For anyone who still thinks of Morocco as a desert land, it must be said that the spring wildflowers just keep coming here.
The colors are astounding at times. And while some of these flowers are vaguely familiar, there are others that startle with unexpected forms or heights.
This little beauty pops up in parking lots and on the edges of paths. I keep thinking that someone has scattered petals on the ground when I suddenly realize that the splash of color is a living, low-lying plant.
Last weekend, our friends the Dyes led a group of us on a walk into a volcanic crater; this weekend, we missed them so much we had to do the trip over again ourselves.
Jeremy and I tried to claim the landscape, but then Zoë had to show us how it’s really done.
We stopped by the bouncing fallen tree,
whereupon James experimented with his camera until Zoë grew two heads.
Can you believe that’s clover?
I promise I’ll stop with the wildflowers soon.
Then James insisted on climbing up to the lip of the crater to look over the desolate plain to another crater, one that another friend later informed us was actually a sinkhole in this karst geology.
The cliff behind Zoë’s head and the rockslide below her right (stage left) shoulder are both more impressive in real life than in photos.
Part of what was so oddly evocative about the sinkhole was the way trees (even this lightning-struck wreck) seemed to rise out of nowhere.

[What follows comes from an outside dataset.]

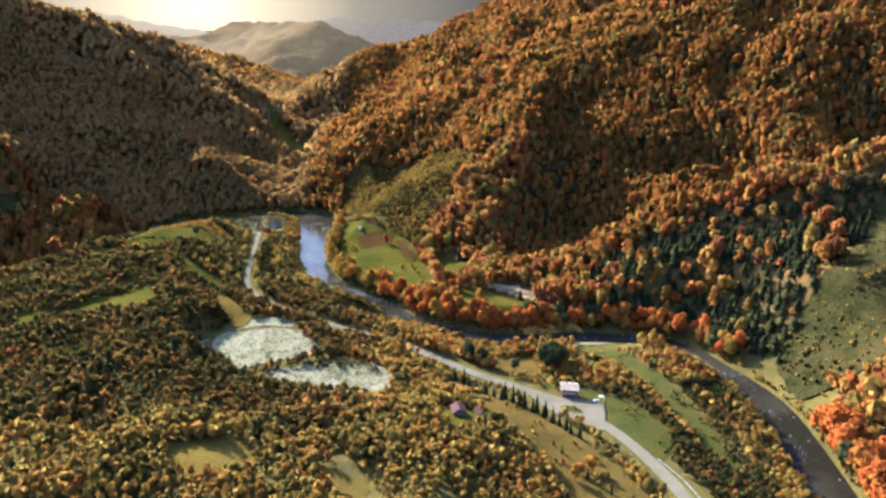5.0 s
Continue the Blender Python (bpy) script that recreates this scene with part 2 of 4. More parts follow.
# river: x, y, width, height of the water
RIVER = [(-460, 300, 16, 0), (-400, 440, 16, 0), (-362, 530, 16, 0), (-330, 610, 18, -0.5), (-314, 661, 18, -0.8), (-308, 700, 18, -1), (-299, 737, 18, -1), (-282, 764, 18, -1), (-258, 792, 20, -1), (-226, 811, 22, -1),
         (-190, 812, 30, -1.2), (-160, 792, 36, -1.4), (-150, 745, 31, -2), (-146, 708, 27, -2.4)]
RIVER += [(-137, 640, 19, -3.2), (-117, 586, 18, -4.2), (-98, 565, 15, -4.8), (-73, 538, 14, -5.6), (-57, 515, 13, -6), (-25, 494, 14, -6.6), (0, 487, 15, -7), (50, 491, 14, -7.6), (92, 480, 14, -8.4), (106, 450, 15, -9),
          (114, 413, 16, -9.4), (107, 362, 17, -9.8), (91, 289, 16, -10), (61, 209, 14, -10.4), (30, 130, 14, -10.8), (5, 30, 14, -11), (-20, -150, 14, -12)]


def smooth(a, b, x):
    t = np.clip((np.asarray(x, float) - a) / (b - a), 0, 1)
    return t * t * (3 - 2 * t)


def finer(line, step):
    """A Catmull-Rom curve through the points of a line, about step metres apart."""
    p = np.array(line, float)
    p = np.vstack([2 * p[0] - p[1], p, 2 * p[-1] - p[-2]])
    out = []
    for k in range(1, len(p) - 2):
        count = max(1, int(np.linalg.norm(p[k + 1, :2] - p[k, :2]) / step))
        for u in np.arange(count) / count:
            out.append(0.5 * (2 * p[k] + (p[k + 1] - p[k - 1]) * u + (2 * p[k - 1] - 5 * p[k] + 4 * p[k + 1] - p[k + 2]) * u ** 2 + (3 * p[k] - p[k - 1] - 3 * p[k + 1] + p[k + 2]) * u ** 3))
    return np.array(out + [p[-2]])


def nearest(x, y, line):
    """Distance to a polyline, its interpolated further columns, and the side (+1 to its right)."""
    best, side = np.full(x.shape, 1e9), np.ones(x.shape)
    cols = [np.zeros(x.shape) for _ in range(line.shape[1] - 2)]
    for a, b in zip(line[:-1], line[1:]):
        dx, dy = b[0] - a[0], b[1] - a[1]
        u = np.clip(((x - a[0]) * dx + (y - a[1]) * dy) / (dx * dx + dy * dy), 0, 1)
        d = np.hypot(x - a[0] - u * dx, y - a[1] - u * dy)
        hit = d < best
        best = np.where(hit, d, best)
        side = np.where(hit, np.sign((x - a[0]) * dy - (y - a[1]) * dx), side)
        cols = [np.where(hit, a[2 + k] + u * (b[2 + k] - a[2 + k]), c) for k, c in enumerate(cols)]
    return best, cols, side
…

Climbing back across the floor of the larger crater (sinkhole?), we met our Amazigh friends, once again digging up more bags of dandelion root (or dandelion related root). The filled burlap bags are loaded on donkeys and sold abroad, perhaps for homeopathic preparations? Perhaps for drinks? My poor Darija boggled at trying to understand what drinks would come out of the squeezing of juice from these roots. I didn’t have the nerve to ask to take another photo, so I’ll have to beg the one from our friend’s camera at some later date.